Tuesday, April 27, 2010


this is an entirely new brand of suffering i hadn't experienced before. surreal. theatrical. like a fucked up movie where the ending is not particularly pleasant for anyone. but it's kind of beautiful in the literary sense. this is eris, taking form in human emotion. raw. writhing.

this is my emotional rebirthing. and it is for so many other people as well. we are all dealing with the same exact issues with various faces. rebirth is beautiful and amazing, but it is also bloody and traumatic. we are knee deep in the blood of our births and it seems like the pain will never end.

the chaos dragon has forced me to look straight into the eyes of the mirror, deep into that little shadowy pocket in myself. even with all the spiritual transformation and ascension, that little pocket remains. that's where the remnants of my abuse hide. that pocket is the reason that i feel angry at this new kind of betrayal, rather than acceptance. i cannot change people, even if they choose to make reckless decisions that affect me negatively. i want justice, but i know the universe will deliver the divine justice it always does.

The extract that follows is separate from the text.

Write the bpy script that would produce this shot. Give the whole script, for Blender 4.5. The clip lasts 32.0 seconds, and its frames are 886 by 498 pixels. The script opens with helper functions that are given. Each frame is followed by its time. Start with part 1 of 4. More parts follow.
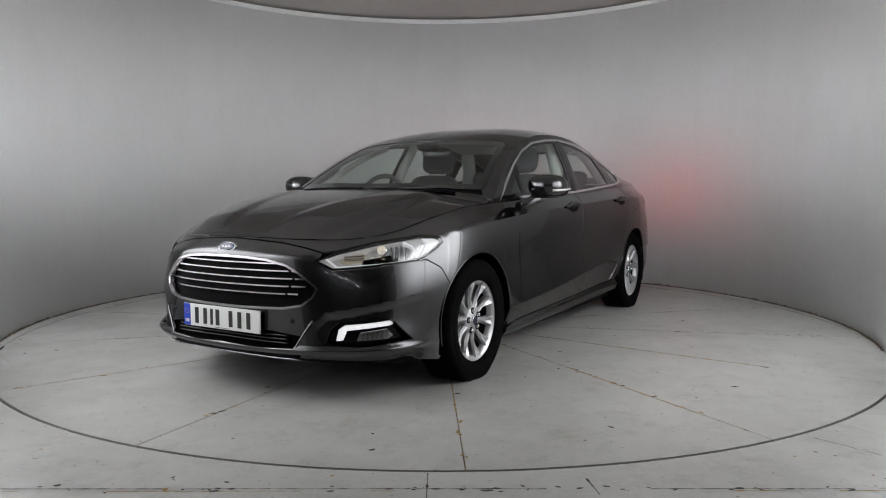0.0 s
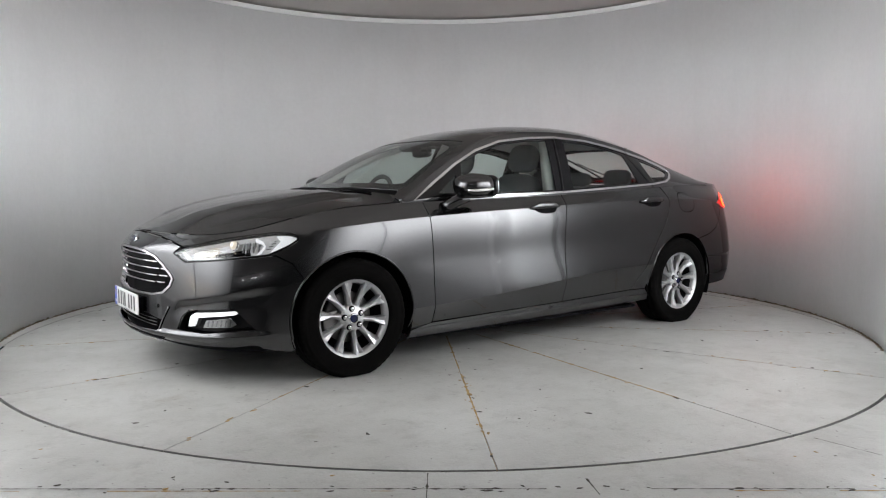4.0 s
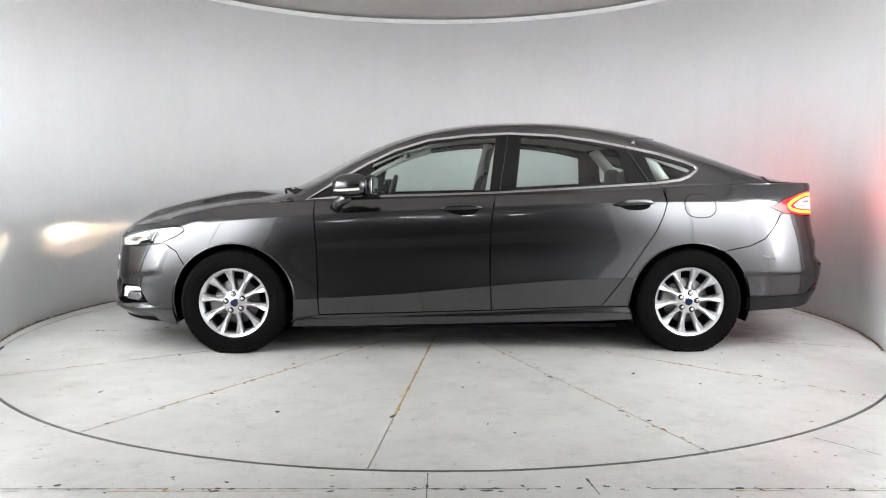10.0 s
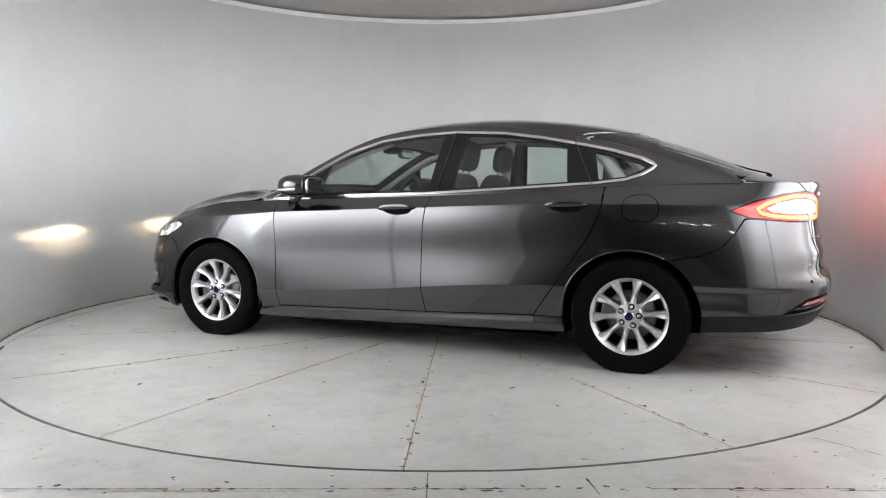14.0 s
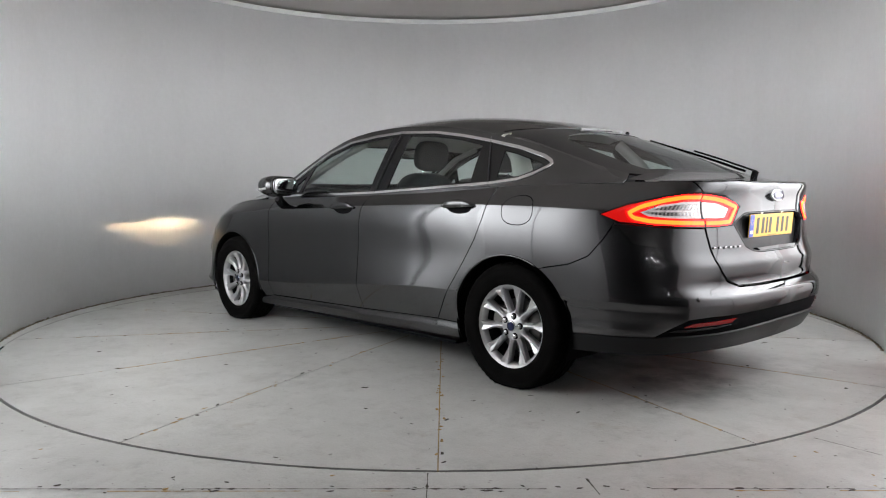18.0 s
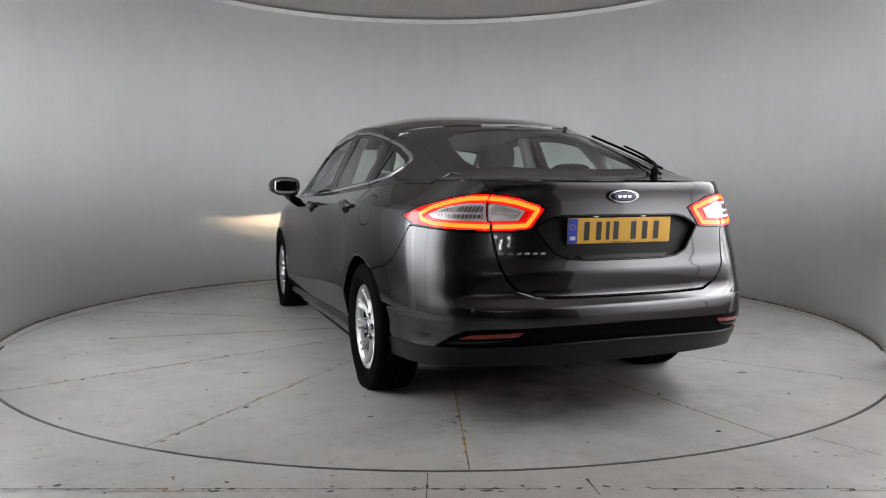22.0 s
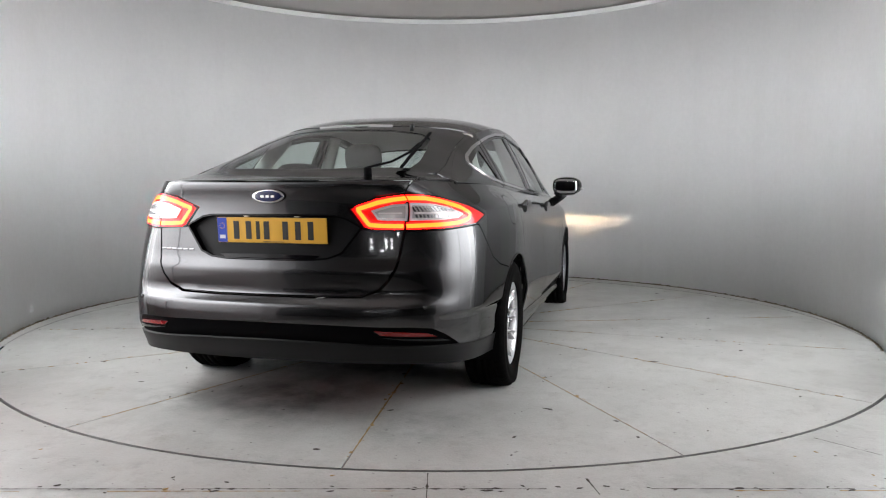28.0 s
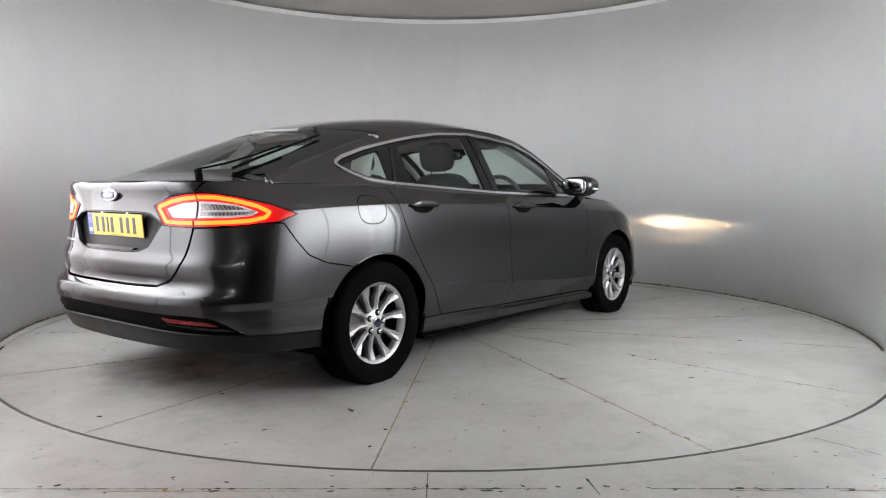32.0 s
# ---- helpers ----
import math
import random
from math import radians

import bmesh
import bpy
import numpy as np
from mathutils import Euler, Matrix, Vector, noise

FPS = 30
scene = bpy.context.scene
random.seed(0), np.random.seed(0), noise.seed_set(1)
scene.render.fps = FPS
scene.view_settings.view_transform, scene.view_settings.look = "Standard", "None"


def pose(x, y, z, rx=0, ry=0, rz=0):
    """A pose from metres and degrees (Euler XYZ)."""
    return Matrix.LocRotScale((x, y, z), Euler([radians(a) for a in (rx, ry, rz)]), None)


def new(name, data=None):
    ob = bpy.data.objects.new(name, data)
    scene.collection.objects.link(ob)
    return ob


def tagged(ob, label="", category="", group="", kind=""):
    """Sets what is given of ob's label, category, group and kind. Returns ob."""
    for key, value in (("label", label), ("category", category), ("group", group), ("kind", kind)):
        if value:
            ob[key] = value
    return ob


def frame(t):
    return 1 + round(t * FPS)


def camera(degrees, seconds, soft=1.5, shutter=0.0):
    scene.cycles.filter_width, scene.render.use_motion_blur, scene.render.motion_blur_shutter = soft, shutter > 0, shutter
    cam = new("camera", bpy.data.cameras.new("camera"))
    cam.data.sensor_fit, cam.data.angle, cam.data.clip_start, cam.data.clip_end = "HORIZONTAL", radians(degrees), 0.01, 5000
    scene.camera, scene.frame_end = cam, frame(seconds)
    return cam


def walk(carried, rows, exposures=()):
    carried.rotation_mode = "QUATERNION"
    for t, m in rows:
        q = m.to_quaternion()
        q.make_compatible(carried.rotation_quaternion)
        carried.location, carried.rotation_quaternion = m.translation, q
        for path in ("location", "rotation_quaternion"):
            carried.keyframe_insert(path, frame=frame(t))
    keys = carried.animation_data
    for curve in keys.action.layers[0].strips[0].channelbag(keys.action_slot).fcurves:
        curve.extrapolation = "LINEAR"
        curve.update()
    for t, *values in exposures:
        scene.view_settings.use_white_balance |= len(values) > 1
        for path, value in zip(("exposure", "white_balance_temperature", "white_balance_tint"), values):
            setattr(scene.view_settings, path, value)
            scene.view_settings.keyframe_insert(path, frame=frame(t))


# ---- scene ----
from mathutils.geometry import delaunay_2d_cdt

cam = camera(61.42, 32.0, soft=1.1)
EYE = pose(0, -5.6145, 1.0341, 90 - 4.7508, -0.005, -0.109)
walk(cam, [(0, EYE), (32.0, EYE)], exposures=[(0, -0.60), (1, -0.36), (2, -0.05), (3, -0.10), (4.5, -0.34), (6, -0.49), (7, -0.49), (8, -0.17), (9, 0.16), (10, 0.43), (11, 0.65), (12, 0.60), (13, 0.43), (14, 0.11), (15.5, -0.08), (17, -0.27), (18, -0.28), (19, -0.28), (20, -0.35), (21, -0.35), (22, -0.41), (23, -0.63), (24, -0.23), (25, 0.44), (26.5, 0.30), (28, 0.03), (29, -0.38), (30, -0.39), (31, -0.28), (32.0, -0.10)])

# turntable: heading of the car at time t, clockwise seen from above
TURN_START, TURN_RATE = 239.312, -5.86
CAR_X, CAR_Y = -0.1193, 0.1022


def heading(t):
    return TURN_START + TURN_RATE * t


# ---- world: an indoor booth, almost no light from outside ----
world = bpy.data.worlds.new("world")
scene.world = world
world.use_nodes = True
world.node_tree.nodes["Background"].inputs["Color"].default_value = (0.9, 0.95, 1.0, 1)
world.node_tree.nodes["Background"].inputs["Strength"].default_value = 0.02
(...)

these are just emotions! they pass! they change! some of these people we think we love that we think love us back are just emotional attachments without balance! it's a personal sin to settle for someone who doesn't treat you the way you deserve. do yourself a service!

you don't need this. you are afraid to be alone. not only because you are afraid no one else will be there, but because you will have to be there with yourself. but you are more important than your emotional attachments and your lust and your desires and your comforts! you need to figure that out!

it's time to wake up. it's time to eliminate those in your life who aren't good for you. it's time to just be okay with yourself. even though it hurts. even though it KILLS you inside.

1 comment:

  1. one must also live with ones nemesis to retain balance, if one of you knocks off the other, that balance is overthrown and you become your own worst enemy. the funny part is, when you deal with yourself first, your nemesis also lives. for he has no more meaning to that vengeful part of you that is more or less gone. sometimes having a target is all you need to live through just about anything, but its not a way to spend your second chances.